**PROVIDED MATERIAL**
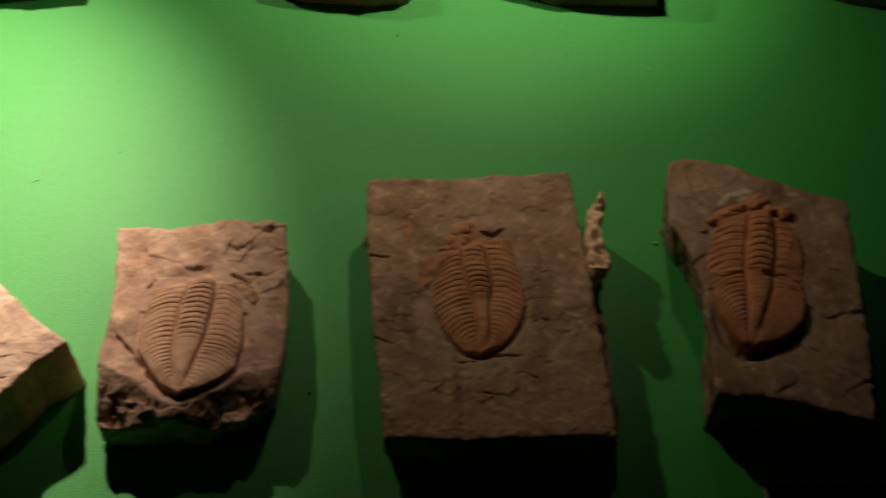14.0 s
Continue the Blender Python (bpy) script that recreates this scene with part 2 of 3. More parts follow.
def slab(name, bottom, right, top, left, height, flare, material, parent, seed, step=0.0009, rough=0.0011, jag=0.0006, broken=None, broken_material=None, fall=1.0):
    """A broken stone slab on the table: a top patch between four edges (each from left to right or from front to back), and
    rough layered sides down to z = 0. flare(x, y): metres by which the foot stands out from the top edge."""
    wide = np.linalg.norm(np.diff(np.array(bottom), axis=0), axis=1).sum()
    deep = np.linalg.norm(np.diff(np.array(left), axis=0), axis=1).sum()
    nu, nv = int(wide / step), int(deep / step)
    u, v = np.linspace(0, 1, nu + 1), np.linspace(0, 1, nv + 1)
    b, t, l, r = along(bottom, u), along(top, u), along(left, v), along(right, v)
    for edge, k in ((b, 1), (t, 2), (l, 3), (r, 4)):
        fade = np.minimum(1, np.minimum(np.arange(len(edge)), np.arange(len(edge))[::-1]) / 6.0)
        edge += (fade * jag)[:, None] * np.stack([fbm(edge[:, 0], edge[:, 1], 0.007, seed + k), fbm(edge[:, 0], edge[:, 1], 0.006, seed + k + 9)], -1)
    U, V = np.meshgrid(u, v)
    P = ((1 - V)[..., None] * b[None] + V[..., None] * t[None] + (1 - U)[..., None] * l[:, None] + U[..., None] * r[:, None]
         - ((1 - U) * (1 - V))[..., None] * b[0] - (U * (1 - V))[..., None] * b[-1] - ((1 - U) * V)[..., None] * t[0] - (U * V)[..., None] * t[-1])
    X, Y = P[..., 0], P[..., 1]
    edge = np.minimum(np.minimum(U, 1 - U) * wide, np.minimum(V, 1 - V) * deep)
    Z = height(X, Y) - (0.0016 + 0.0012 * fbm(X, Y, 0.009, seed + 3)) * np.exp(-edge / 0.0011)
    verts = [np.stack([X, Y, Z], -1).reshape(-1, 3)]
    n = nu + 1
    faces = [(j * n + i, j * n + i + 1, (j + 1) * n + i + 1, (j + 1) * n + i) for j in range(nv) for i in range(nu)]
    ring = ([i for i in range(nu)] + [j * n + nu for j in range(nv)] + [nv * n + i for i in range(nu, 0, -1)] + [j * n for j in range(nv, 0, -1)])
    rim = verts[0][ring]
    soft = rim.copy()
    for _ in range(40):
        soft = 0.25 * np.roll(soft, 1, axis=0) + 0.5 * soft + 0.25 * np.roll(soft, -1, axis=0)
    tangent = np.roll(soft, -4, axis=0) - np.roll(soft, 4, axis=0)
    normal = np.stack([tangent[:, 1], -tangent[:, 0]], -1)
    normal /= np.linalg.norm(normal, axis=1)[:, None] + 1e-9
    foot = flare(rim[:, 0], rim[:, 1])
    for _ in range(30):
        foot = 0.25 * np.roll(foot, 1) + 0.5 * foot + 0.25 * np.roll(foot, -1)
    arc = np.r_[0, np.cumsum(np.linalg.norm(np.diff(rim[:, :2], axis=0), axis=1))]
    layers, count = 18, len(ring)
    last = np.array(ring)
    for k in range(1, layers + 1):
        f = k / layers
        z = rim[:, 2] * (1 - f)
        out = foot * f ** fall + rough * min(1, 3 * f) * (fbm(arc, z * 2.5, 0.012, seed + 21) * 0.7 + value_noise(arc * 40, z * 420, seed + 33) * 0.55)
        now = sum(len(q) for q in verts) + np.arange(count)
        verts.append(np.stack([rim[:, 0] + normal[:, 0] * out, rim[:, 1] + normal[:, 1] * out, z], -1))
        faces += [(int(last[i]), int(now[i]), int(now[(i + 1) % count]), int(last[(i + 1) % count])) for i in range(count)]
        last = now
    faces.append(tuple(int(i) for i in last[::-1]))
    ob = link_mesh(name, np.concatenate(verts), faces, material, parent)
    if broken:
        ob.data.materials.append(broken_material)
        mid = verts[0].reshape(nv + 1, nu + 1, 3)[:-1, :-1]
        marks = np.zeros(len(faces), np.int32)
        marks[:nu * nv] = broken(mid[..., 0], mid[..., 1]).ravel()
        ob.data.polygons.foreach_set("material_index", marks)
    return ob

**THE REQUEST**
Each line of the data is to be duplicated exactly; pictures stay out of the copy.

**REPLY**
14.0 s
Continue the Blender Python (bpy) script that recreates this scene with part 2 of 3. More parts follow.
def slab(name, bottom, right, top, left, height, flare, material, parent, seed, step=0.0009, rough=0.0011, jag=0.0006, broken=None, broken_material=None, fall=1.0):
    """A broken stone slab on the table: a top patch between four edges (each from left to right or from front to back), and
    rough layered sides down to z = 0. flare(x, y): metres by which the foot stands out from the top edge."""
    wide = np.linalg.norm(np.diff(np.array(bottom), axis=0), axis=1).sum()
    deep = np.linalg.norm(np.diff(np.array(left), axis=0), axis=1).sum()
    nu, nv = int(wide / step), int(deep / step)
    u, v = np.linspace(0, 1, nu + 1), np.linspace(0, 1, nv + 1)
    b, t, l, r = along(bottom, u), along(top, u), along(left, v), along(right, v)
    for edge, k in ((b, 1), (t, 2), (l, 3), (r, 4)):
        fade = np.minimum(1, np.minimum(np.arange(len(edge)), np.arange(len(edge))[::-1]) / 6.0)
        edge += (fade * jag)[:, None] * np.stack([fbm(edge[:, 0], edge[:, 1], 0.007, seed + k), fbm(edge[:, 0], edge[:, 1], 0.006, seed + k + 9)], -1)
    U, V = np.meshgrid(u, v)
    P = ((1 - V)[..., None] * b[None] + V[..., None] * t[None] + (1 - U)[..., None] * l[:, None] + U[..., None] * r[:, None]
         - ((1 - U) * (1 - V))[..., None] * b[0] - (U * (1 - V))[..., None] * b[-1] - ((1 - U) * V)[..., None] * t[0] - (U * V)[..., None] * t[-1])
    X, Y = P[..., 0], P[..., 1]
    edge = np.minimum(np.minimum(U, 1 - U) * wide, np.minimum(V, 1 - V) * deep)
    Z = height(X, Y) - (0.0016 + 0.0012 * fbm(X, Y, 0.009, seed + 3)) * np.exp(-edge / 0.0011)
    verts = [np.stack([X, Y, Z], -1).reshape(-1, 3)]
    n = nu + 1
    faces = [(j * n + i, j * n + i + 1, (j + 1) * n + i + 1, (j + 1) * n + i) for j in range(nv) for i in range(nu)]
    ring = ([i for i in range(nu)] + [j * n + nu for j in range(nv)] + [nv * n + i for i in range(nu, 0, -1)] + [j * n for j in range(nv, 0, -1)])
    rim = verts[0][ring]
    soft = rim.copy()
    for _ in range(40):
        soft = 0.25 * np.roll(soft, 1, axis=0) + 0.5 * soft + 0.25 * np.roll(soft, -1, axis=0)
    tangent = np.roll(soft, -4, axis=0) - np.roll(soft, 4, axis=0)
    normal = np.stack([tangent[:, 1], -tangent[:, 0]], -1)
    normal /= np.linalg.norm(normal, axis=1)[:, None] + 1e-9
    foot = flare(rim[:, 0], rim[:, 1])
    for _ in range(30):
        foot = 0.25 * np.roll(foot, 1) + 0.5 * foot + 0.25 * np.roll(foot, -1)
    arc = np.r_[0, np.cumsum(np.linalg.norm(np.diff(rim[:, :2], axis=0), axis=1))]
    layers, count = 18, len(ring)
    last = np.array(ring)
    for k in range(1, layers + 1):
        f = k / layers
        z = rim[:, 2] * (1 - f)
        out = foot * f ** fall + rough * min(1, 3 * f) * (fbm(arc, z * 2.5, 0.012, seed + 21) * 0.7 + value_noise(arc * 40, z * 420, seed + 33) * 0.55)
        now = sum(len(q) for q in verts) + np.arange(count)
        verts.append(np.stack([rim[:, 0] + normal[:, 0] * out, rim[:, 1] + normal[:, 1] * out, z], -1))
        faces += [(int(last[i]), int(now[i]), int(now[(i + 1) % count]), int(last[(i + 1) % count])) for i in range(count)]
        last = now
    faces.append(tuple(int(i) for i in last[::-1]))
    ob = link_mesh(name, np.concatenate(verts), faces, material, parent)
    if broken:
        ob.data.materials.append(broken_material)
        mid = verts[0].reshape(nv + 1, nu + 1, 3)[:-1, :-1]
        marks = np.zeros(len(faces), np.int32)
        marks[:nu * nv] = broken(mid[..., 0], mid[..., 1]).ravel()
        ob.data.polygons.foreach_set("material_index", marks)
    return ob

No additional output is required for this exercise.